The rise of parent activism has earned the ire not only of Democratic candidates but also of the Biden administration, which has attempted to cast it as a potentially violent movement. On Monday, the Department of Justice announced its National Security Division—which was created in 2006 through the PATRIOT Act to combat global terrorism—would begin investigating "violent threats" made against school districts.
While McAuliffe assured viewers Thursday that critical race theory "is not taught here in Virginia," school boards across the state have spent hundreds of thousands of dollars on coaching and training sessions that push the controversial framework. Loudoun County's public school district, for example, has spent more than $420,000 in taxpayer funds on diversity training from an "equity focused," California-based business that includes critical race theory in its "educational tools."

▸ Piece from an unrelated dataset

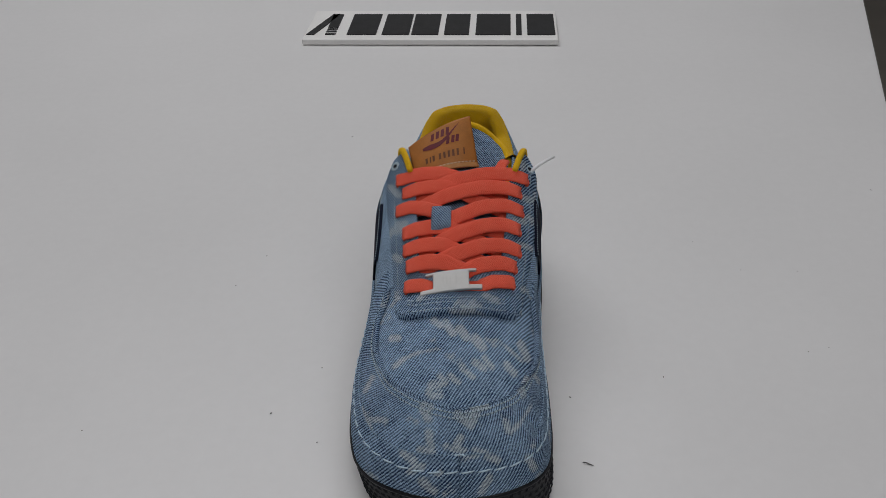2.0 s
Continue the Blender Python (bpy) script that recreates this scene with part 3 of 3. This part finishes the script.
def low_lace():
    bm = bmesh.new()
    a, b = ROWS_L[6], ROWS_R[6]
    pts = []
    for sg, e, run in ((1, a, (0.0010, -0.0002, -0.0008, -0.0004)), (-1, b, (-0.0004, -0.0008, -0.0002, 0.0010))):
        fold = [Vector((e[0] + sg * d, e[1], e[2] + 0.0006 + {0.0010: -0.0026, -0.0002: -0.0020, -0.0008: -0.0009, -0.0004: 0.0003}[d])) for d in run]
        if sg > 0:
            pts += fold
            for i in range(1, 32):
                f = i / 32
                pts.append(lace_bed(a[0] + (b[0] - a[0]) * f, a[1] + (b[1] - a[1]) * f - 0.0022 * math.sin(f * math.pi), 0.0016 - 0.0034 * min(1.0, max(0.0, (0.66 - abs(2 * f - 0.95)) / 0.25))))
        else:
            pts += fold
    w = 0.0088
    taper = [w * 0.50, w * 0.66, w * 0.82, w * 0.93]
    ribbon(bm, pts, taper + [w] * (len(pts) - 8) + taper[::-1], 0.0021, [Vector((0, 1, 0.4))] * len(pts))
    part("lace", bm, CORAL, shoe, "lowest coral lace threaded through the metal tag")


low_lace()


def lace_tag():
    """Curved metal tag, waisted where the lace goes through."""
    def at(u, v, lift):
        # u across, v along the shoe, in metres from the tag's middle
        x, y = 0.0001 + u + 0.02 * v, 0.1126 + v
        return Vector((x, y, 0.0803 + 0.42 * v + 0.12 * u - 4.6 * u * u + lift))
    hw, cw, hh, bar, rim = 0.0174, 0.0102, 0.0060, 0.0026, 0.0014
    bm = bmesh.new()
    # three strips of a fine grid, joined into the waisted outline
    us = np.linspace(-hw, hw, 59)
    vs = np.concatenate([np.linspace(-hh, -hh + bar, 4), np.linspace(-hh + bar, hh - rim, 8)[1:], np.linspace(hh - rim, hh, 4)[1:]])
    grid = {}
    def inside(u, v):
        return v < bar - hh or (v > hh - rim and abs(u) < hw - 0.0030) or abs(u) < cw
    for i in range(len(us) - 1):
        for j in range(len(vs) - 1):
            if inside((us[i] + us[i + 1]) / 2, (vs[j] + vs[j + 1]) / 2):
                q = []
                for a, b in ((i, j), (i + 1, j), (i + 1, j + 1), (i, j + 1)):
                    if (a, b) not in grid:
                        grid[a, b] = bm.verts.new(at(us[a], vs[b], 0))
                    q.append(grid[a, b])
                bm.faces.new(q)
    bmesh.ops.recalc_face_normals(bm, faces=bm.faces)
    bm.normal_update()
    if sum(f.normal.z for f in bm.faces) < 0:
        bmesh.ops.reverse_faces(bm, faces=bm.faces)
    ob = part("lace_tag", bm, SILVER, shoe, "satin silver metal lace tag")
    mod = ob.modifiers.new("thickness", "SOLIDIFY")
    mod.thickness, mod.offset = 0.0024, -1
    bev = ob.modifiers.new("bevel", "BEVEL")
    bev.width, bev.segments, bev.limit_method, bev.angle_limit = 0.0005, 2, "ANGLE", radians(50)
    # worn etching, shown as plain bars
    bm = bmesh.new()
    for u0, u1, v0, v1 in ((-0.0046, -0.0041, -0.0024, 0.0026), (-0.0026, -0.0020, -0.0024, 0.0026), (-0.0006, -0.0001, -0.0024, 0.0026), (0.0026, 0.0033, -0.0022, 0.0026)):
        rows = [[at(u0 + (u1 - u0) * a, v0 + (v1 - v0) * b / 4, 0.00012) for a in (0, 1)] for b in range(5)]
        sheet(bm, rows)
    part("etching", bm, SILVER_DIM, ob, "faint etched bars")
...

This is not the first time McAuliffe, who served as governor from 2014 to 2018, has faced criticism for an education-related campaign comment. Just weeks before the roundtable, McAuliffe asserted that parents should not tell schools what to teach and defended his decision to veto a 2016 bill that would have notified parents if a teacher planned to use "instructional material that includes sexually explicit content."
"I'm not going to let parents come into schools and actually take books out and make their own decision," McAuliffe said during a September debate. "So, yeah, I stopped the bill that—I don't think parents should be telling schools what to teach."
McAuliffe and Youngkin will square off on Nov. 2.